Andreas Nordland PhD Defense - Statistical policy learning with industrial applications

Invitation to PhD Defense

Andreas Nordland

Date: Friday, February 16, 2024, at 14.00
Venue: Øster Farimagsgade 5, 1353 Copenhagen K, room 2.1.12
After the defence, a reception will be held in 5-2-46.

Academic advisors:
Professor Torben Martinussen, Section of Biostatistics, Department of Public Health, University of Copenhagen.
Principal Scientist Klaus Kähler Holst, Novo Nordisk.

Assessment committee:
Associate professor Erin Evelyn Gabriel (Chairperson), Section of Biostatistics, Department of Public Health, University of Copenhagen.
Associate professor Stefan Nygaard Hansen, Department of Public Health, Aarhus University.
Professor Xavier de Luna, Umeå School of Business, Economics and Statistics


This industrial PhD-thesis is the result of a cooperation between the Section of Biostatistics at the University of Copenhagen and the Maersk Research Team. 

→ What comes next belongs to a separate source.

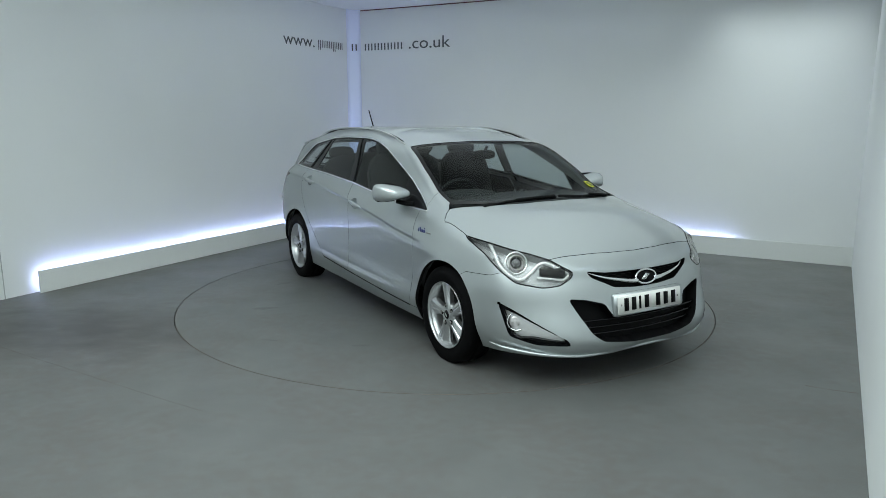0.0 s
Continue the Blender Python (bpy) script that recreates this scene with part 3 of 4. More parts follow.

Transforming Maersk into a data-driven company hinges on successfully leveraging historical data to initiate decision policies wherever applicable. Estimating optimal policies is a causal problem that promotes new ways of collecting, documenting, and generating data. Policy learning is a vast research field across many disciplines. However, the recent development of nonparametric and doubly robust policy learning techniques in statistics and economics has yet to find applications in logistics and other industries. We see  massive potential for these assumption-lean techniques to leverage the vast amounts of historical data in Maersk. The primary objective of this project is to ease the practical application of the latest theoretical developments. A key contribution is the comprehensive R package polle, which unifies existing policy learning methods, introduces new functionality, and ensures consistent policy evaluation.

To illustrate the usefulness of this implementation, we present a novel application aimed at optimizing maintenance and repair policies to maximize the long-term utility of reefers. A central challenge in this application is to address practical positivity violations arising from limited variation in the decision process. We advocate for a solution involving an action probability threshold restriction, resulting in an estimate for the optimal realistic work order policy. Our findings indicate a significant gain in value, amounting to an estimated $7.5 million increase in annual profits. For cases involving extended follow-up periods, obtaining an early indication of the effectiveness of
an action or treatment using a post-randomization response indicator is highly valuable.

The final contribution of this project focuses on studying the treatment effect among responders, defined as a principal stratum. For a survival analysis setup, we make novel contributions to dealing with right censoring and construct a nonparametric efficient estimator for the target parameter. This target parameter is applicable for subgroup analysis or for designing optimal treatment-switching policies when combined with policy learning techniques.